В главе 8 раздела «π» Властарь цитирует «Исагогу»: «Престол Константинополя… провозглашен первым соборными определениями… Божественные законы повелевают возникающие в других престолах сомнения представлять на его расследование и суд… Константинопольскому председателю позволительно… наблюдать и исправлять бывающие и в других престолах сомнения и полагать конец судам»[29].
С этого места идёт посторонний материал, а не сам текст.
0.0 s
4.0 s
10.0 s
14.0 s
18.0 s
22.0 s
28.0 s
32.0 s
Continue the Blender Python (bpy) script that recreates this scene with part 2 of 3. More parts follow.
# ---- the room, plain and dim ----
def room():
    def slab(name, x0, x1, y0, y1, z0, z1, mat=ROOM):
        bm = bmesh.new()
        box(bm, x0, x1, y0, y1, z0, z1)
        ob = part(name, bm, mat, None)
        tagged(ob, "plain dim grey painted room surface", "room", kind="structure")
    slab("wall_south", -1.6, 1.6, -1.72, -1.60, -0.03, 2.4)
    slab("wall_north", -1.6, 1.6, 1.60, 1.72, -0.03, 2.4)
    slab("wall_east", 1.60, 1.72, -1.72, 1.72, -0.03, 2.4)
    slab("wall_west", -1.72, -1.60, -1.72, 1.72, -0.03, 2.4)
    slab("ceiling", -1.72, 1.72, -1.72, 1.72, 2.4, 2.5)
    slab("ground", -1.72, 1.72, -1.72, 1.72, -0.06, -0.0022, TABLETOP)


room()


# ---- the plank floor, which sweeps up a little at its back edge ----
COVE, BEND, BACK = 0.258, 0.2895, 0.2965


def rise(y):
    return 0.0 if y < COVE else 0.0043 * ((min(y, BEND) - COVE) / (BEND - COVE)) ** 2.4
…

В главе 7 (9) раздела «δ» Властарь так толкует 17-е правило IV Вселенского Собора: «А если кто-нибудь из епископов считает себя обиженным своим митрополитом, то позволяется ему судиться или у экзарха округа, или престола Константинопольского, если, то есть, он подчинен ему, ибо он поставлен судьею не над всеми: потому что узаконено, чтобы сирийские митрополиты подчинялись Антиохийскому престолу, палестинские – Иерусалимскому и египетские – Александрийскому»[30]. Учитывая, что автор «Исагоги» основывается на том же правиле IV Вселенского Собора, становится совершенно очевидно, что Матфей Властарь иначе смотрит на роль Константинопольского патриарха, чем «Исагога».
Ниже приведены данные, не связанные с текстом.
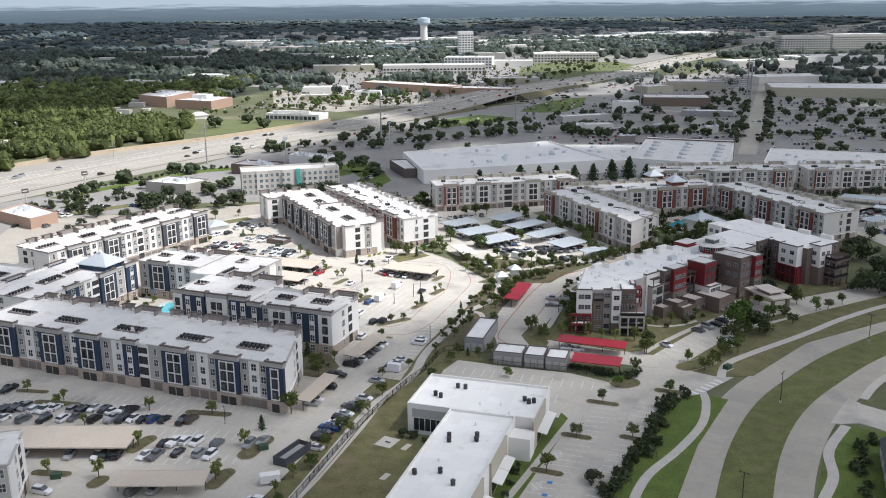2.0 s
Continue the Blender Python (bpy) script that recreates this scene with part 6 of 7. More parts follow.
fill([(-129.9, 258.2), (-127.3, 258.2), (-124.5, 258.1), (-118.7, 256.5), (-124, 244.6), (-120.9, 243.2), (-118.7, 243.7), (-116.1, 243.6), (-113.6, 244.1), (-111.2, 244.4), (-109, 244.9), (-105.8, 243.4), (-103.3, 243.4), (-101.1, 244.7), (-118.6, 239.1), (-116.1, 238.3), (-111.9, 238.2), (-106.4, 237.6), (-101.1, 237.5), (-96.2, 237.9), (-93.5, 238.4), (-95.7, 243.3), (-93.2, 243.2), (-90.6, 244), (-87.6, 243.1), (-85.2, 242.3), (-82.7, 243.1), (-80.2, 242.5), (-88.1, 237.3), (-83.5, 237.7), (-81, 237.2), (-78.3, 237.7), (-75.5, 237.1), (-73, 237), (-70.2, 237), (-65.3, 235.6), (-63.2, 236.6)], 68, 7, "cars in the south lot")
fill([(-66.4, 223.8), (-63.9, 224.3), (-61.4, 224.9), (-58.7, 224.2), (-53.6, 223.2), (-45.8, 223), (-42.9, 224.6), (-69.2, 217.7), (-66.6, 217.6), (-61.8, 219.1), (-56.6, 218.6), (-53.8, 217.4), (-83.3, 189.5), (-81.1, 190.4), (-78.2, 188.9), (-73.2, 190.3), (-70.3, 189.7), (-68.2, 189.3), (-65.9, 189.3), (-63.6, 189.3), (-50.6, 189.6), (-80, 217.8), (-77, 217.8), (-66.7, 201.3), (-62.1, 201.9)], 70, 8, "cars in the south lot")
fill([(-29.7, 220.9), (-29.2, 225.6), (-28.5, 228.5), (-27.6, 231), (-26.6, 234.2), (-25.4, 236.3), (-24.4, 239.4), (-23.2, 243.4), (-21.7, 245.6), (-20.3, 249), (-39.1, 196.8), (-86.6, 201.6)], -20, 9, "cars beside the fence")
for x, y, a, tone, kind in ((-6.7, 292.9, 160, 0, "sedan"), (-7.1, 289.7, 160, 0, "suv"), (-12.2, 276.2, 162, 0, "sedan"), (-13.1, 273.5, 162, 0, "sedan"), (-14.3, 268.6, 162, 0, "van"), (-24.8, 295.6, 66, 0, "suv"), (-26.3, 272.3, -20, 1, "suv"), (-29.3, 264.8, -20, 1, "pickup"), (-17.8, 260.6, -18, 3, "sedan"), (-7.1, 342.1, 66, 1, "sedan"), (-25.5, 330.3, 66, 4, "suv"), (-34, 353, 66, 0, "sedan"), (-27.4, 318.1, 66, 0, "suv"), (-31.6, 320.2, 66, 3, "sedan"), (-28.8, 312.4, 66, 3, "sedan"), (-22.2, 309.2, 66, 1, "suv")):
    car(x, y, a, tone, kind, "cars in the middle lot")
for x, y in [(-16.4, 348.5), (-21.5, 333.6), (31.2, 386.5)]:
    car(x, y, 64 if x < 0 else -50, 0, "van")
car(-47.6, 366.6, 60, 5, "pickup")
def far_cars(name, spots, label):
    """Cars too far off to pick apart, as one mesh."""
    V, F, I, n0 = [], [], [], 0
    for x, y, z, a, tone, kind in spots:
        key = (kind, tone)
        if key not in CARS:
            car(x, y, a, tone, kind)
        t = pose(x, y, z, 0, 0, a)
        for mi, me in enumerate(CARS[key][:2]):
            v = np.empty(len(me.vertices) * 3)
            me.vertices.foreach_get("co", v)
            v = v.reshape(-1, 3) @ np.array(t.to_3x3()).T + np.array(t.translation)
            V.append(v)
            for f in me.polygons:
                F.append([n0 + k for k in f.vertices]); I.append(tone if mi == 0 else 7)
            n0 += len(v)
    me = mesh_from(name, np.concatenate(V), F, PAINTS[0])
    for m in PAINTS[1:] + [M["glass"]]:
        me.materials.append(m)
    me.polygons.foreach_set("material_index", I)
    tagged(new(name, me), label, "cars", kind="stuff")
rnd = random.Random(5)
spots = []
for x, y, a, w, d in ((41.2, 408.3, 40, 20, 8), (50.3, 392, 38, 15.5, 10.5), (34.3, 425, 40, 19, 8.5), (27.5, 440.2, 45, 17, 9), (19.6, 399.2, 36, 18, 10), (11.6, 413.9, 33, 17.5, 10.5), (4.5, 430, 38, 17, 9.5), (-70, 371.5, -21, 21, 9.8), (-110.8, 389, -23, 27, 9.5), (-66.5, 353.5, -24, 15, 9.5), (-23, 364, -24, 21, 8.5), (-108, 217.3, -1, 35.2, 10.8), (-33.8, 241.3, 72.4, 18.2, 4.1), (-24.2, 271.8, 66.7, 19.9, 4.7)):
    for k in range(int(w / 2.8)):
        for v in ((1.2, d - 1.6) if d > 8 else (1.6,)):
            if rnd.random() < 0.62:
                u = 1.4 + k * 2.8
                c, s = math.cos(radians(a)), math.sin(radians(a))
                spots.append((x + u * c - v * s, y + u * s + v * c, 0.0, a + 90 + rnd.choice((0, 180)), rnd.choices(range(7), (6, 7, 5, 4, 0.4, 0.5, 0.4))[0], rnd.choice(("sedan", "suv"))))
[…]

Что касается той изначальной силы, которой якобы обладала «Исагога» у славян, необходимо отметить следующее: тот же протоиерей Иоанн Мейендорф признает: «Прямых указаний на то, что “Эпанагога” была переведена ранее XVI века, пожалуй, нет»[31]. По ясным указаниям других отечественных исследователей, «Исагога» была полностью переведена на русский язык лишь при патриархе Никоне (середина XVII века)[32], оставив не лучший след в русской истории. Так, патриарх Никон использовал сборник в своих видах. Об этом прекрасно пишет протоиерей Валентин Асмус: «Опять-таки, мы не удивимся, что он (Никон. – А.Н.) ссылался на “Эпанагогу”, потому что он имел тоже своего рода папистические притязания и даже вдохновлялся такими западными подделками, обосновывающими власть римского папы, как “Константинов дар”… Это очень грубая и очень поздняя подделка, однако она в духе вот того папизма, который был близок сердцу патриарха Никона и который в какой-то степени вкрался и в византийское сознание»[33]. Но та же «Исагога» (только теперь те ее части, которые говорят о роли царя в Церкви) была использована царем Алексеем Михайловичем при суде над самим патриархом Никоном[34] – также не самой светлой странице истории Русской Церкви и Российского государства.
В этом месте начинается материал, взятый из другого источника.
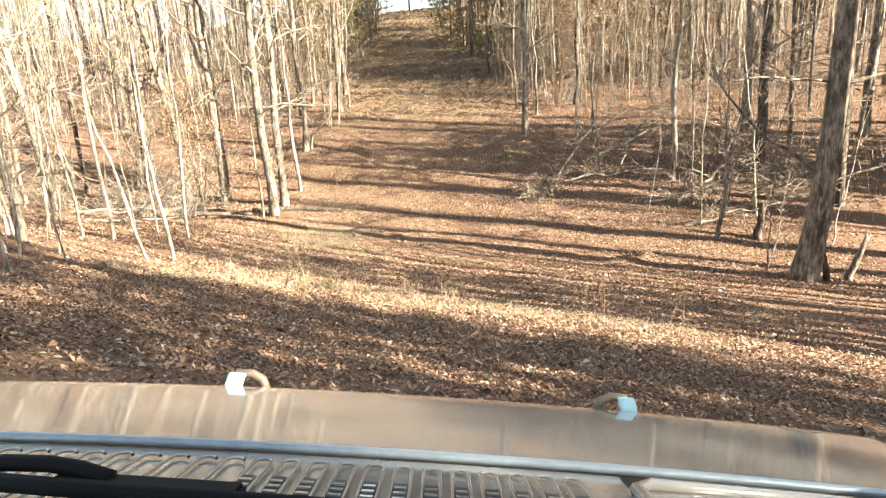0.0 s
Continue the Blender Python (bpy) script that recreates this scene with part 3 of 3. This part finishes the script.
for k, (x0, y0, x1, y1, rise) in enumerate([(6.6, 31.8, 10.6, 30.0, 0.7), (9.2, 28.2, 13.2, 27.4, 0.9), (8.2, 33.6, 12.6, 34.6, 1.1), (8.6, 31.0, 10.4, 33.4, 1.6), (10.2, 26.0, 13.6, 25.0, 1.0), (7.4, 35.6, 11.0, 36.8, 1.3), (12.0, 29.0, 15.6, 30.6, 1.2), (15.4, 26.6, 11.6, 28.6, 0.5), (16.2, 29.4, 12.4, 31.6, 0.8), (-15.8, 27.2, -12.4, 29.8, 0.5), (-17.5, 31.0, -13.6, 32.2, 0.6), (-14.6, 31.6, -10.8, 33.6, 0.4), (-13.6, 24.4, -10.6, 26.6, 0.5), (-16.4, 35.4, -12.6, 36.8, 0.6)]):
    limb = new("fallen_treetop")
    limb.location = (x0, y0, float(lie(x0, y0)))
    s, c = Soup(), Soup()
    stem = np.linspace((0, 0, 0.06), (x1 - x0, y1 - y0, float(lie(x1, y1)) + rise - limb.location.z), 8) + rng.normal(0, 0.06, (8, 3))
    s.tube(stem, np.linspace(0.06, 0.02, 8), 7, 0.05, rng)
    part("stem", s.mesh("stem", BLEACHED), limb)
    for j in range(17):
        bough(rng, c, along(stem, rng.uniform(0.1, 1.0)), (rng.normal(0, 0.8), rng.normal(0, 0.8), rng.uniform(0.0, 0.8)), rng.uniform(0.8, 2.8), 0.017, 2 if j % 3 == 0 else 1, -0.02)
    part("tangle", c.mesh("tangle", BLEACHED if k % 2 else TWIG), limb, kind="stuff")
    tagged(limb, "sprawling dead treetop with pale crooked twigs", "fallen branch", "fallen treetops")


def stub(x, y, h, r, lean, seed, label, mat=BARK_DARK):
    r_ = np.random.default_rng(seed)
    ob = new("tree_stump")
    ob.location = (x, y, float(lie(x, y)))
    s = Soup()
    pts = np.column_stack([lean[0] * np.linspace(-0.15, h, 7), lean[1] * np.linspace(-0.15, h, 7), np.linspace(-0.15, h, 7)]) + r_.normal(0, 0.02, (7, 3))
    s.tube(pts, np.linspace(r * 1.3, r * 0.75, 7), 9, 0.09, r_, True)
    for k in range(5):
        ang = k * 1.26
        p = pts[-1] + (math.cos(ang) * r * 0.5, math.sin(ang) * r * 0.5, -0.05)
        s.tube([p, p + (0.01, 0.0, r_.uniform(0.08, 0.3))], [r * 0.3, 0.01], 4)
    part("stem", s.mesh("stem", mat), ob)
    return tagged(ob, label, "stump", "broken stumps")


stub(12.6, 19.85, 1.0, 0.09, (-0.25, 0.0), 1, "broken dark stump leaning beside the stout tree")
stub(13.25, 19.8, 1.5, 0.1, (0.28, 0.0), 2, "broken leaning stump beside the stout tree", BARK_GREY)
stub(12.4, 24.3, 1.3, 0.16, (0.1, 0.0), 3, "gnarled rotten stump among dead leaves")
stub(-8.0, 41.5, 0.7, 0.07, (0.1, 0.0), 4, "short broken stem beside a trunk", DEADWOOD)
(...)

Наконец, следует подчеркнуть, что присущее «Исагоге» специфическое видение полномочий Константинопольского престола не нашло отражения в каноническом сборнике, принятом Вселенской Церковью, хотя многие другие постановления эпохи святителя Фотия, в том числе разработанные им лично, в этот сборник попали (правила двух Константинопольских Соборов – 861 и 879 годов). Это также является косвенным показателем того, сколь невысоко Православная Церковь оценивает «восточно-папистские» притязания, выраженные в «Исагоге».
Итак, каков же церковный авторитет «Исагоги»? Так навсегда и оставшийся проектом, с лишь предполагаемым авторством, не получивший утверждения на церковных Соборах даже в самый благоприятный для себя период, этот сборник никоим образом не может рассматриваться как отражающий учение Вселенской Церкви. Максимум, на что он может претендовать, это на то, чтобы считаться выражением частных воззрений патриарха Фотия, если, конечно, святитель действительно был его автором.